• [GIVEN REQUEST]
Which lines contain the word "that"? Return each of them as written.

··· STORED DATA ···

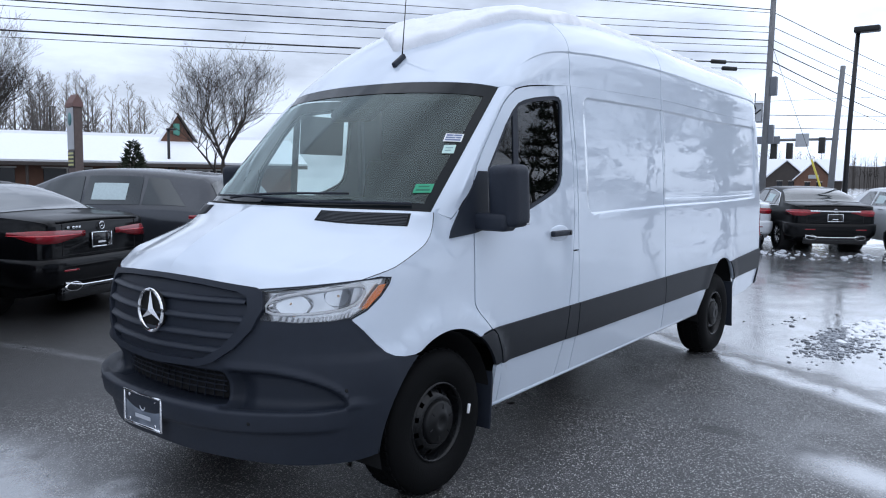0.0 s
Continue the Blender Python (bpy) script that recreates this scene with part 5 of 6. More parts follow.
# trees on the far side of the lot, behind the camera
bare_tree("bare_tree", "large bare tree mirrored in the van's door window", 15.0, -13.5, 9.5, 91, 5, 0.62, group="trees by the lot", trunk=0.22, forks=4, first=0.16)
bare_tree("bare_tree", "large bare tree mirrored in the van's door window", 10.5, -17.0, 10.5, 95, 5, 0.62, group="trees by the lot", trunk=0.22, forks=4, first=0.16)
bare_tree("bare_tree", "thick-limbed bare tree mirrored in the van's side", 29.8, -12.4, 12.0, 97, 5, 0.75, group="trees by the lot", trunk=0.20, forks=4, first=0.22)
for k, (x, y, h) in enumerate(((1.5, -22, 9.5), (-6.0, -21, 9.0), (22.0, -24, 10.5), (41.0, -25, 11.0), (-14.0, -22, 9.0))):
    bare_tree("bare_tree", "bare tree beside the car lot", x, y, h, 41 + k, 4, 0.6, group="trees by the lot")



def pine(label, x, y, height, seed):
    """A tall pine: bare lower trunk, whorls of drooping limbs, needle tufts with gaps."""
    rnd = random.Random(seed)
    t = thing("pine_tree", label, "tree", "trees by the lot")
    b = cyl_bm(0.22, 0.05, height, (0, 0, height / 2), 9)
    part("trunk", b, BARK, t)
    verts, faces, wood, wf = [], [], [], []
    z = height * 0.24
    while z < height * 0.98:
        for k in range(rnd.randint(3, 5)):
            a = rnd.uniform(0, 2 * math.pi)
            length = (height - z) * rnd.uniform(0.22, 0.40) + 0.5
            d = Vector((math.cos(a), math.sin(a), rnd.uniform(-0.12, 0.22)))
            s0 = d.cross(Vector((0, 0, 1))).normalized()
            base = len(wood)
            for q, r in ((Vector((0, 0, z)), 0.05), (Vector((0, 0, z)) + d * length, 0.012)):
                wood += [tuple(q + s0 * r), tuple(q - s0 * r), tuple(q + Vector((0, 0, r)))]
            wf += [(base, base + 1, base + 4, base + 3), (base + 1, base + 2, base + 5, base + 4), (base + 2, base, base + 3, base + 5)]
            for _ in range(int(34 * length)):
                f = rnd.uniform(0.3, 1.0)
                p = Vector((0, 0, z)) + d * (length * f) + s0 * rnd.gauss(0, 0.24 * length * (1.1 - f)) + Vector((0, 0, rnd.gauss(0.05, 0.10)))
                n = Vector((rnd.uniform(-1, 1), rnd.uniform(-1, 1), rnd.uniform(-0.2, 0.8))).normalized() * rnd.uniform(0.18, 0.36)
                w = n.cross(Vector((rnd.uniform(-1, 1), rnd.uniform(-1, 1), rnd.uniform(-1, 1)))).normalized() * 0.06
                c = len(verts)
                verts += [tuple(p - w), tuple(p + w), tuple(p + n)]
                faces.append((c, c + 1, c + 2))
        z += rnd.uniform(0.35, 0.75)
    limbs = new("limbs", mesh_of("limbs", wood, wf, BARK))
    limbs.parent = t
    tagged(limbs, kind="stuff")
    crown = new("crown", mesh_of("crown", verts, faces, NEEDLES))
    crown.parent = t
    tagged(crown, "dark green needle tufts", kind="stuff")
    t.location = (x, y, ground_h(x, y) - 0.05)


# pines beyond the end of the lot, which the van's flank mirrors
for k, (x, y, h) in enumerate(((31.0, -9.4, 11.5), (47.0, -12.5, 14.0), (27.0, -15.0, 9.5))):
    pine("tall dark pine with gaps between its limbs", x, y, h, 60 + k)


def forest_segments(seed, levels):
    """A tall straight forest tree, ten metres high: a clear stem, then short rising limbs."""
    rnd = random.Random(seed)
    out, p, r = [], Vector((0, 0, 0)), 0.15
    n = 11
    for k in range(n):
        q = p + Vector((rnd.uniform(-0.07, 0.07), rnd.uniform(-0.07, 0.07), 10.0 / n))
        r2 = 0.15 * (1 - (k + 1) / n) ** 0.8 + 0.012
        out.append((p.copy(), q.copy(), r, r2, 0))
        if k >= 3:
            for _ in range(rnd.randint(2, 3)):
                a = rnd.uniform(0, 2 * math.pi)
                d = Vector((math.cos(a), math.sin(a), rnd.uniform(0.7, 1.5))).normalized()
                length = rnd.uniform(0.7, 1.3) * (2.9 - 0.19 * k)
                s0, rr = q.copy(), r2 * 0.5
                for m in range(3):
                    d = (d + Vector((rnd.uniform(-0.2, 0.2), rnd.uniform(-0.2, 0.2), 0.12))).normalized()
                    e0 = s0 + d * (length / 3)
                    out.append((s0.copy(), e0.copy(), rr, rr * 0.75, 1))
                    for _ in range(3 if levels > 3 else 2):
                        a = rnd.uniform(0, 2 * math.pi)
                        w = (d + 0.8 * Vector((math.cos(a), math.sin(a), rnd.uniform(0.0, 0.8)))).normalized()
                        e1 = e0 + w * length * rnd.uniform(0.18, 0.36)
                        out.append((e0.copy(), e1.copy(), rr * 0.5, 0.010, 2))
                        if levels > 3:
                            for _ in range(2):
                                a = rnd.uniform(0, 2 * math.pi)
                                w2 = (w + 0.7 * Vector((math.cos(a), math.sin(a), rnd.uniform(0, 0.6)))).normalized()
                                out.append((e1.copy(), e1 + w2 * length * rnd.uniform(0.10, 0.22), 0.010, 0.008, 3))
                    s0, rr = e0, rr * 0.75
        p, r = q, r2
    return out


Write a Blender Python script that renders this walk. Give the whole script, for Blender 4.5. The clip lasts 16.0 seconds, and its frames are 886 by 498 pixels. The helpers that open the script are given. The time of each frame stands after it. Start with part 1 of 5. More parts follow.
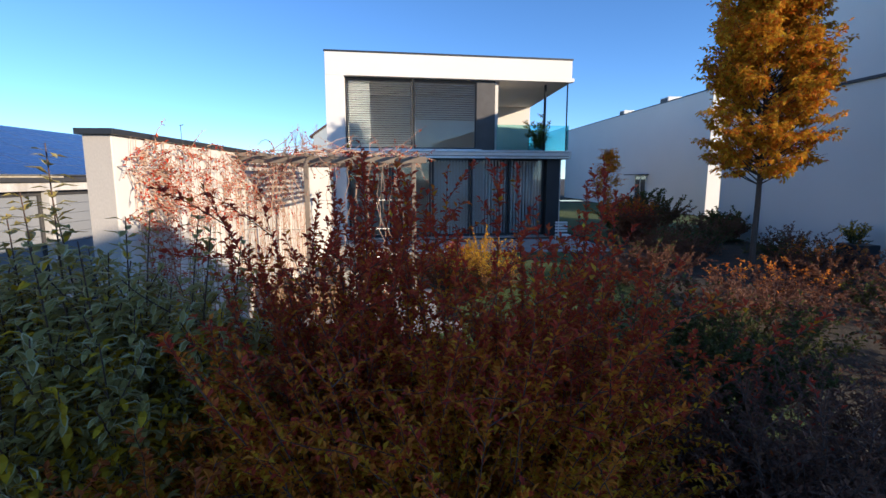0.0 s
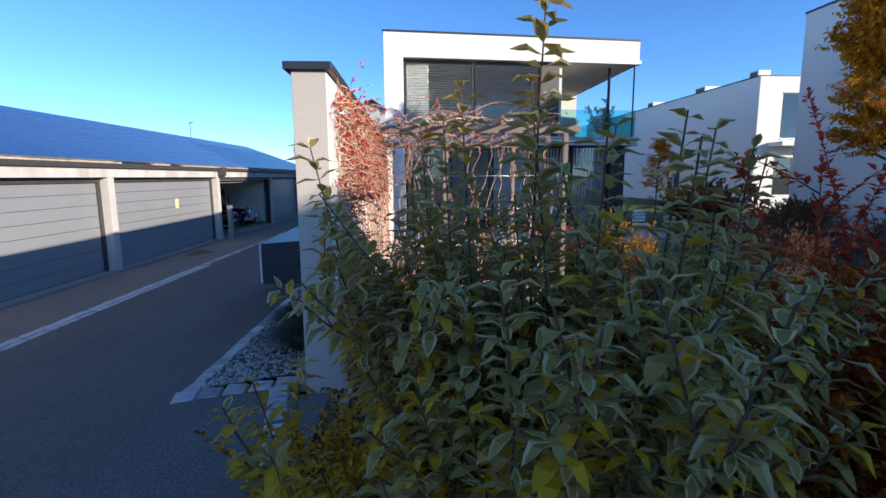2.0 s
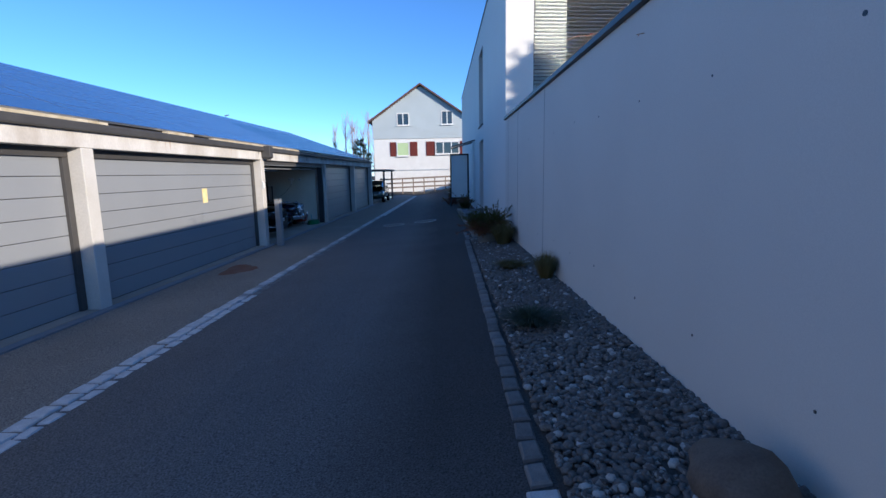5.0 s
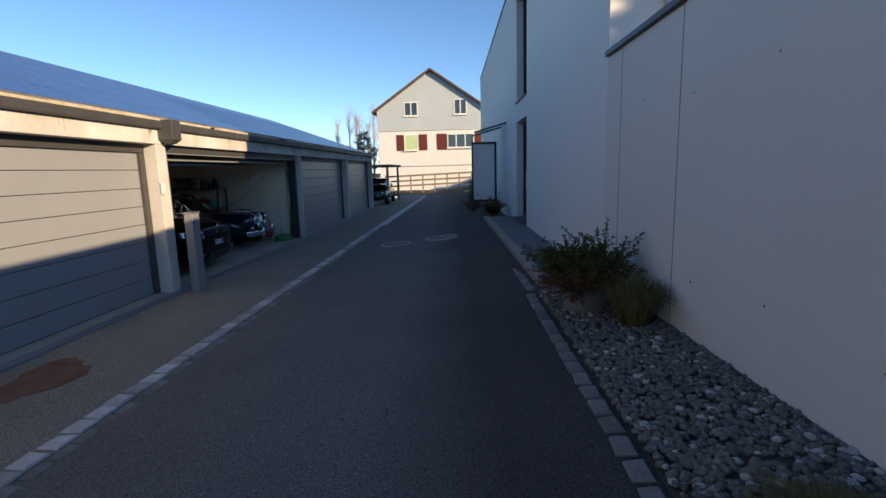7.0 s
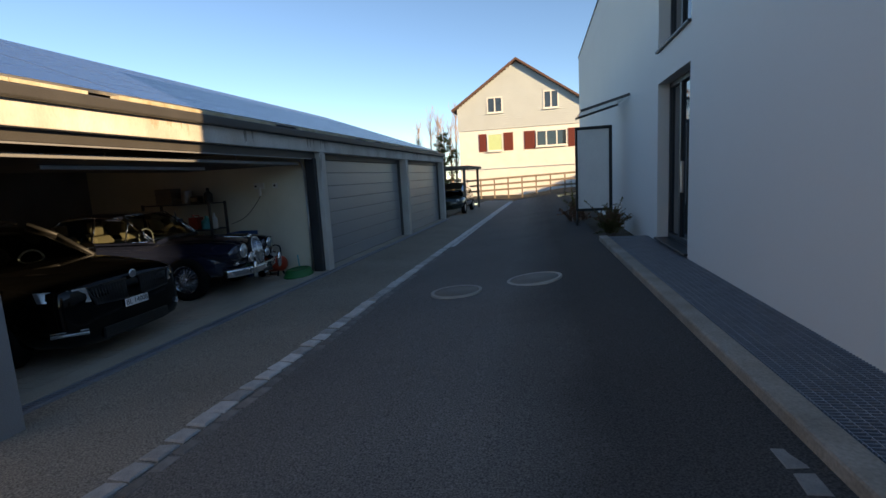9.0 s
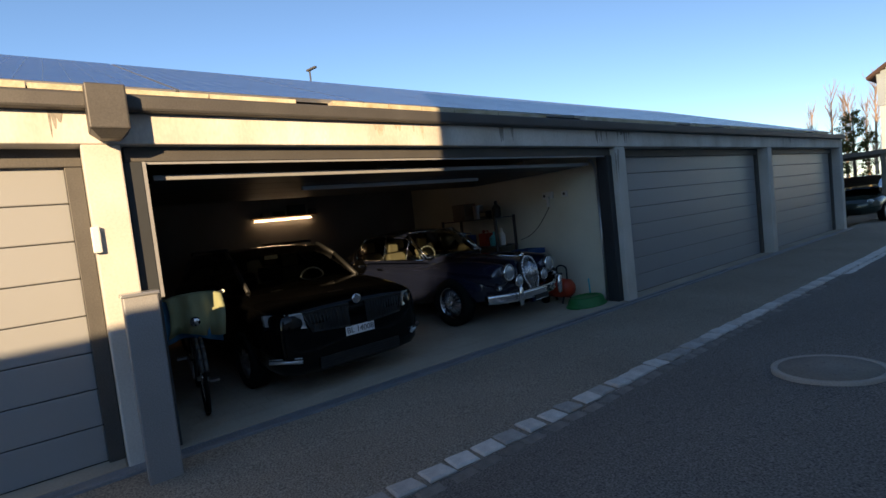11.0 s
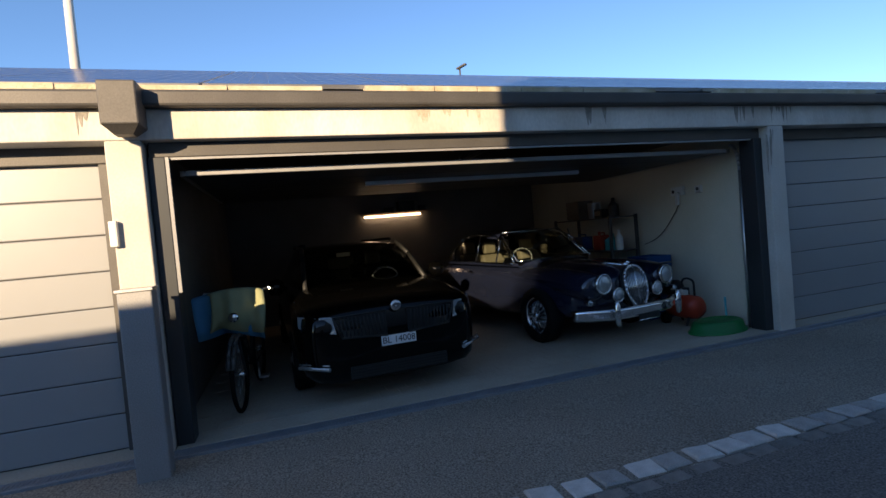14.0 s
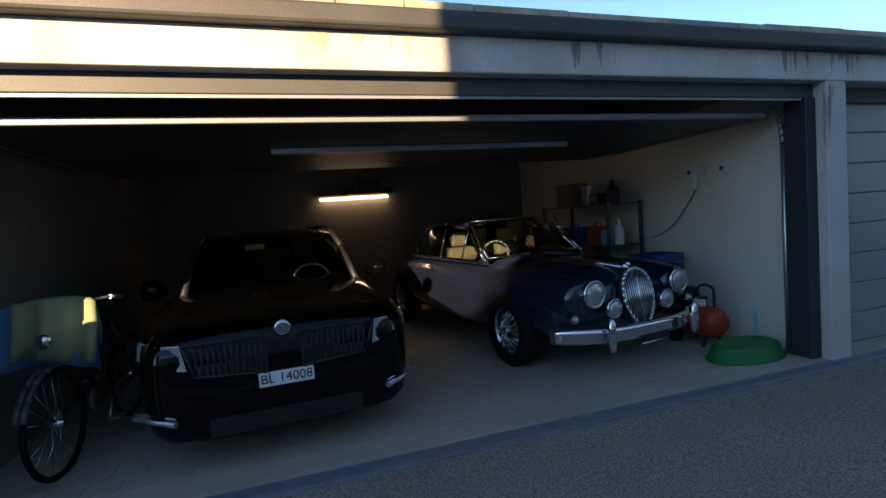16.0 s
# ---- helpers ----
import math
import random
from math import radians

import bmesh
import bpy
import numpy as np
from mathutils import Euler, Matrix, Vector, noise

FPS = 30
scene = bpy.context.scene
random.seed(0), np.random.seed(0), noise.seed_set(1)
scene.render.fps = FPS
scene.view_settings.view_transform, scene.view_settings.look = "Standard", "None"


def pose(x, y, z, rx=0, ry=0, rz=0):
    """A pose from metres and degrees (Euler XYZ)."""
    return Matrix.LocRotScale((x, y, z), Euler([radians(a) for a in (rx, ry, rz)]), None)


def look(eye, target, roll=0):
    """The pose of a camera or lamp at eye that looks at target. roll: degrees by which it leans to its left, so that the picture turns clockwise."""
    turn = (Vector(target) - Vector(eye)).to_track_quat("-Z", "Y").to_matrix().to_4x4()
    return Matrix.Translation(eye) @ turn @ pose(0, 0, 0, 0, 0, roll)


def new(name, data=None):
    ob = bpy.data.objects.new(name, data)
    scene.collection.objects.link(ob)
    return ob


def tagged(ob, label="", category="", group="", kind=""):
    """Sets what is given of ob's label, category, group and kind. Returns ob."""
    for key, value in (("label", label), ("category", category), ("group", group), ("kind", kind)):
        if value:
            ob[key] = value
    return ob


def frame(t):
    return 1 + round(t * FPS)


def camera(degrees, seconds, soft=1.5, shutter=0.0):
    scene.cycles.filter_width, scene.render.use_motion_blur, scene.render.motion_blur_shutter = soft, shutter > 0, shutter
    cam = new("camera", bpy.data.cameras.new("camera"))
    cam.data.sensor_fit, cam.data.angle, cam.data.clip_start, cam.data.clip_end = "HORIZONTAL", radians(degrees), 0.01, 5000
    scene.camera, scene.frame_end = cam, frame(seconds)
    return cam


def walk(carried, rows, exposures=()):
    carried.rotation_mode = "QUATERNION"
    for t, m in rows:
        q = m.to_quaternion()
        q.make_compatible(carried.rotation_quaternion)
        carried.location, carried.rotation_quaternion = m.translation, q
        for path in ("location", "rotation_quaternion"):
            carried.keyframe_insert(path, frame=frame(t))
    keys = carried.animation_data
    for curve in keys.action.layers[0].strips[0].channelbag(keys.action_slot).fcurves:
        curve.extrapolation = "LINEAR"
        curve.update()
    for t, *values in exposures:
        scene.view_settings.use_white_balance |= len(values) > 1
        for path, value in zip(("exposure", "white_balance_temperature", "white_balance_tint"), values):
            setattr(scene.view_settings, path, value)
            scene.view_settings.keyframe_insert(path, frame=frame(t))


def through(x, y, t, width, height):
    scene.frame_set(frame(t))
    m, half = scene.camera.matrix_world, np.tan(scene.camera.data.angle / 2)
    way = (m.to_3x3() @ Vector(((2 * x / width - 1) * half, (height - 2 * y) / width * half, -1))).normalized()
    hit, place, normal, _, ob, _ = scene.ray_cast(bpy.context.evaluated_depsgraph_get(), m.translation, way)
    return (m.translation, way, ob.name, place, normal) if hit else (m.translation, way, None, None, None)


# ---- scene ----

···

• [THE REPLY]
Continue the Blender Python (bpy) script that recreates this scene with part 5 of 6. More parts follow.
Write a Blender Python script that renders this walk. Give the whole script, for Blender 4.5. The clip lasts 16.0 seconds, and its frames are 886 by 498 pixels. The helpers that open the script are given. The time of each frame stands after it. Start with part 1 of 5. More parts follow.
    """The pose of a camera or lamp at eye that looks at target. roll: degrees by which it leans to its left, so that the picture turns clockwise."""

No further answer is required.